State officials continue to watch the numbers

Dr. Anne Zink speaks on teleconference during a press conference hosted by Gov. Mike Dunleavy. Courtesy of Austin McDaniel/Alaska Governor’s Office
Dr. Anne Zink speaks on teleconference during a press conference hosted by Gov. Mike Dunleavy. Courtesy of Austin McDaniel/Alaska Governor’s Office

ANCHORAGE — Alaska had four more people test positive for COVID-19 on Monday, and 345 people have tested positive statewide. As the number of daily new cases continues to decrease as announced at daily press conferences with Gov. Mike Dunleavy and Alaska’s Chief Medical Officer Dr. Anne Zink, Zink said that the extension of the last portion of flattening the epidemiology curve can take some time and the ramifications of changing behaviors around the state can take up to two weeks to begin showing up in testing results.

Alaska has tested 16,256 people for COVID-19 and only 2.1 percent of those tested positive. While one more person has been hospitalized due to infection, no more Alaskans have died and 218 of the 345 who have been infected are being reported as having recovered from symptoms.

“We may have turned a corner. I’ve got to be careful there because again, a spike in cases could change that,” said Dunleavy.

Of the four new cases announced on Monday, all were in Southcentral Alaska. Anchorage reported two more positives, one in Eagle River and one in Wasilla. A total of 1,452 Mat-Su Borough residents have been tested, accounting for 1.36 percent of the population.

Sunday’s reported inmate positive was the first case in the Mat-Su Valley over a span of six days since the last positive was reported on April 18. The Valley now has 21 total people who have tested positive for COVID-19 after a Goose Creek Correctional Center inmate was reported as the state’s first inmate to have become infected on Sunday. Dr. Zink praised the efforts of public health nurses who sprung into action at Goose Creek to begin contact investigation this weekend.

“They went ahead and tested over 200 people within that correctional facility including staff and inmates, anyone who might at all have been at risk to try and take a broad sweep to make sure that we are looking for both symptomatic and asymptomatic people to try and identify cases very early,” said Zink.

The DOC reported that the inmate who tested positive had been in quarantine since April 19, and Zink said that the entire housing mod that the inmate who tested positive belonged to were also tested, along with staff. Inmates have been screened for symptoms of COVID on remand and when traveling between correctional facilities, though DOC said that moving inmates between facilities was being limited.

Zink also discussed that the Centers for Disease Control are adding days onto their definition of someone who has recovered from COVID-19 and showed a graph representing the different types of ways cases have been acquired in Alaska through travel, close contacts or cases still under investigation.

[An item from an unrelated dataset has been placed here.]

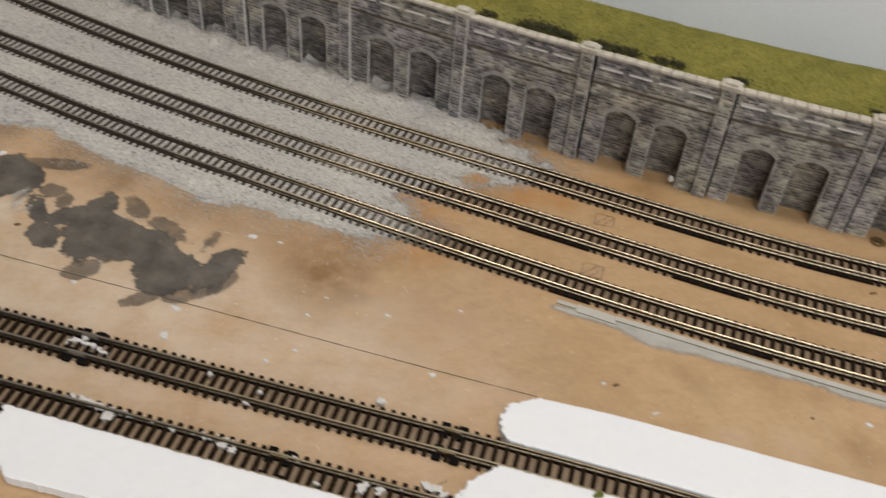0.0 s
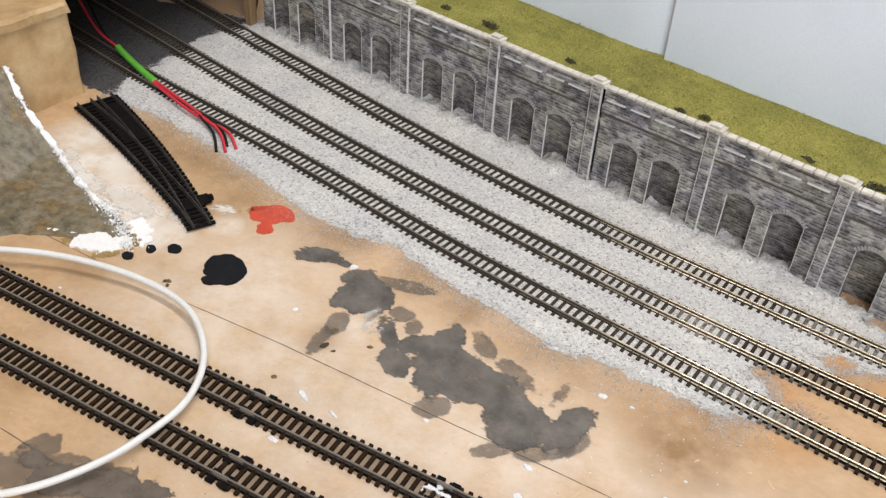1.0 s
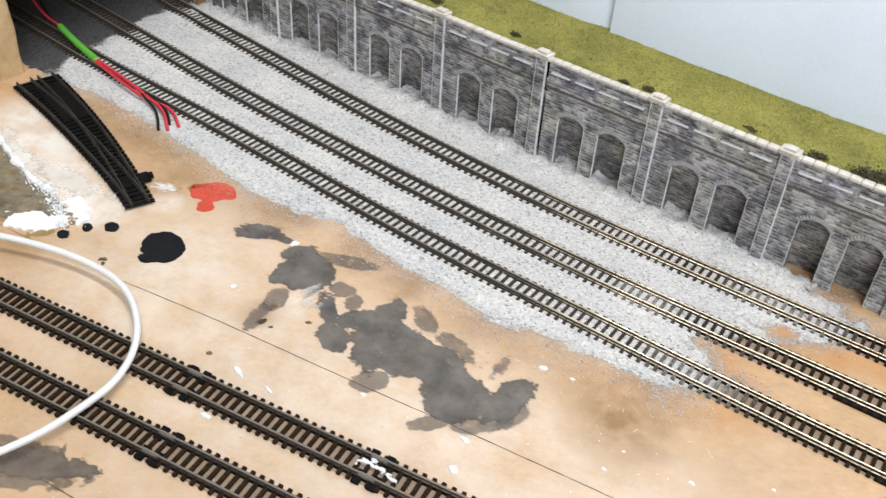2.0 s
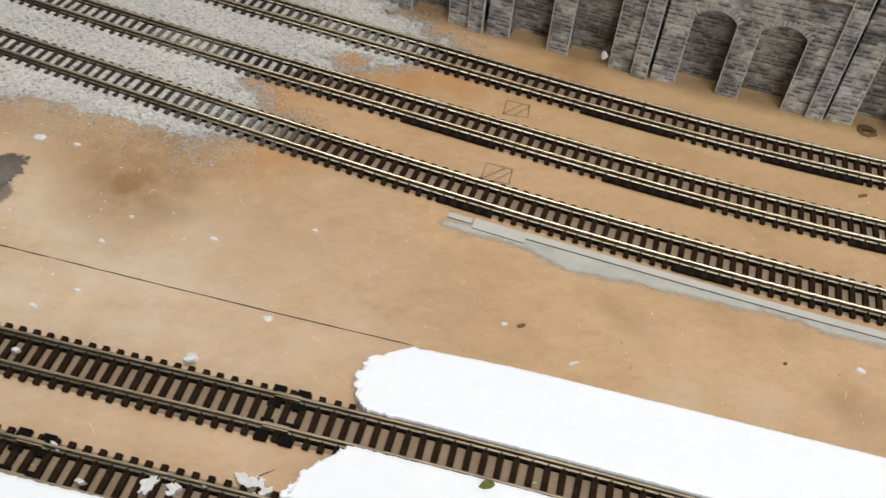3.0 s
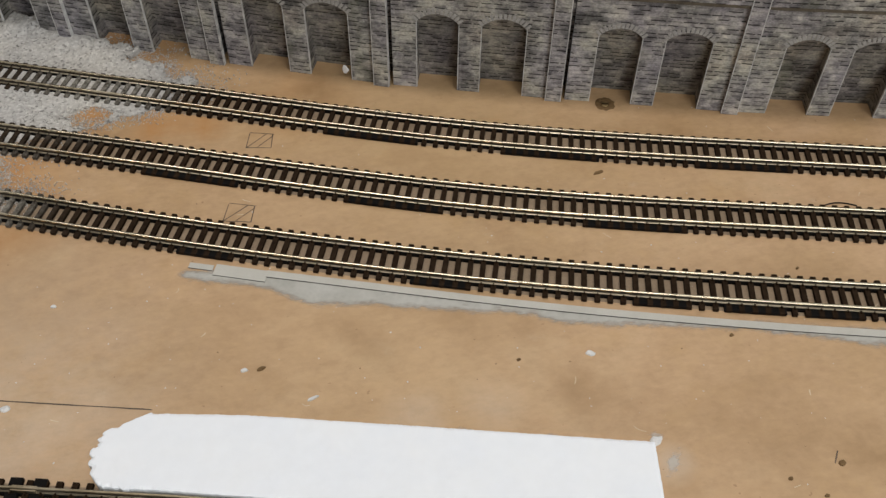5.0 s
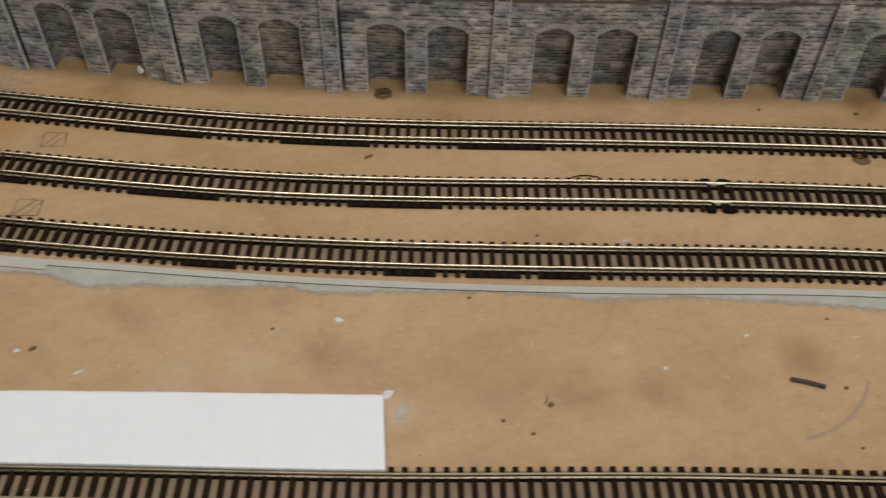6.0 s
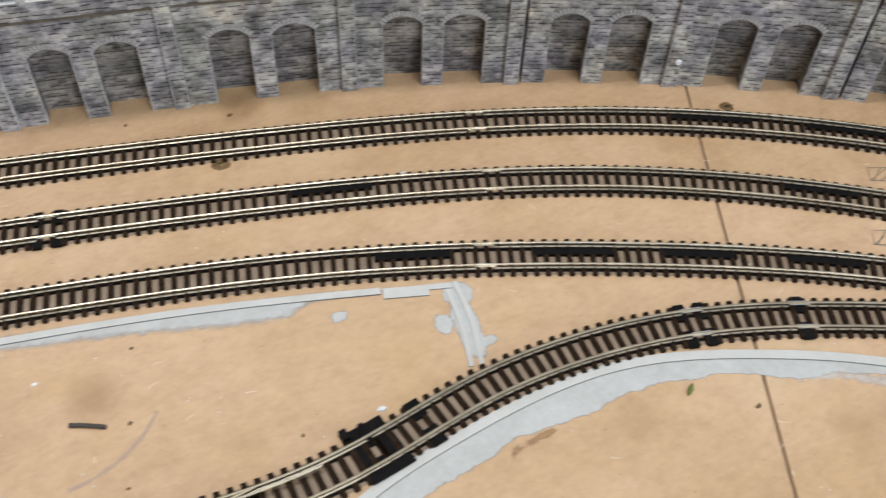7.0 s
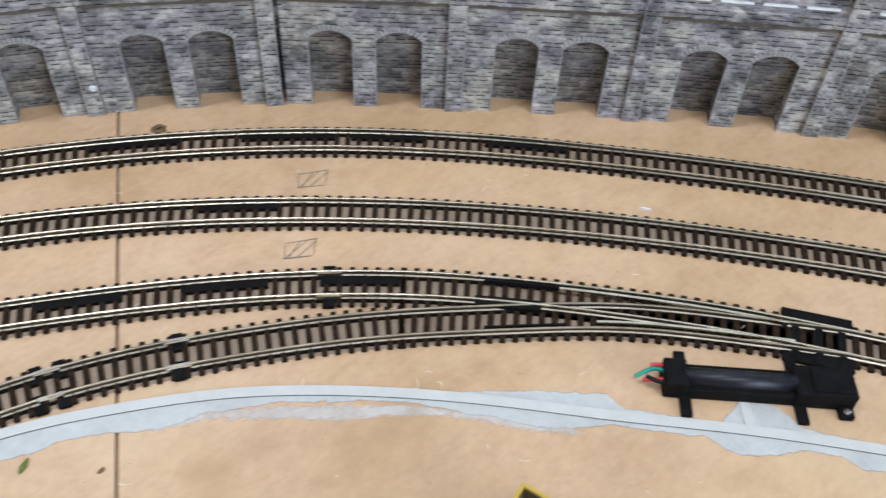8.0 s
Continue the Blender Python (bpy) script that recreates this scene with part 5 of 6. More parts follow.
smear("paint_smear", SMEAR_B, FAR_B, "pale grey paint smeared along the curved edging", 6.0)
smear("paint_smear", WASH_B, WASH_FAR, "thin pale wash below the curved edging", 8.0, PALE_WASH, 0.1)
patch("glue_stain", [(514, 234.6, 9, 1.9, 8), (506, 233.4, 4, 1.6, 40)], BROWN_STAIN, "ochre glue line along the grey paint", "stain", 0.7, 4, 3.0, 0.1)
patch("paint_smear", [(512.5, 281, 17, 5.0, 82), (505.5, 284.5, 5, 4, 80), (517, 273, 4, 2.5, 20), (515, 294, 6, 6, 0)], GREY_PAINT, "pale grey paint smeared under the cross strips", "paint", 0.6, 6, 2.0, 0.16)
patch("paint_smear", [(475, 300.3, 4.0, 3.0, -10)], GREY_PAINT, "small dab of pale grey paint", "paint", 0.8, 4, 3.0)

# ---- paint spills and stains ----


def grown(parts, by):
    return [(x, y, a + by, b + by, t) for x, y, a, b, t in parts]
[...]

The graph detailed the beginning of the spread of COVID-19 in Alaska with mostly travel cases, followed by secondary cases from those close to others who had been infected. While clusters of positive cases across the state have slowed, Zink says that Alaskans still need to maintain social distance when possible, wear a mask around people in public, wash hands diligently and wipe down surfaces to keep COVID-19 from continuing to spread.

“We still have community cases that we’re seeing and from an infectious disease standpoint, you really have to go 28 days without seeing a case in a community with really adequate testing to say that we don’t have community spread. So at this time we still do believe that we have community spread in the state of Alaska,” said Zink.

Zink stressed that Alaskans not let their guard down, and noted that if someone was unable to name everyone they spent more than 10 minutes around over the last week, that person is being too social. As the first phase of reopening Alaska’s economy responsibly was rolled out by Dunleavy on Friday and Anchorage followed suit with their own opening of businesses on Monday, Zink detailed how case investigation will identify contacts at businesses, should that happen with the sudden influx of customers.

“We’re trying to have a really much more kind of surgical approach to this disease, identify cases early and then very quickly go in try to isolate people who are sick so they don’t spread it to others and quarantine all of their close contacts for two weeks,” said Zink.

Dunleavy said that his health team will begin working on planning for phase two of reopening Alaska’s businesses this week, and would not definitively say if the original target date for phase two of May 8 is still his plan.

“This is the beginning, this is a new beginning I hope,” said Dunleavy. “It’s not the scare factor it’s really the science factor and we’ve just got to get a couple weeks under our belt. We’re going to watch this every single day. We’re going to see if there’s an elevation, if we can keep the numbers down and within reason so that we don’t again impact our hospitals to a degree that they start heading towards the collapse, we can start to open things up.”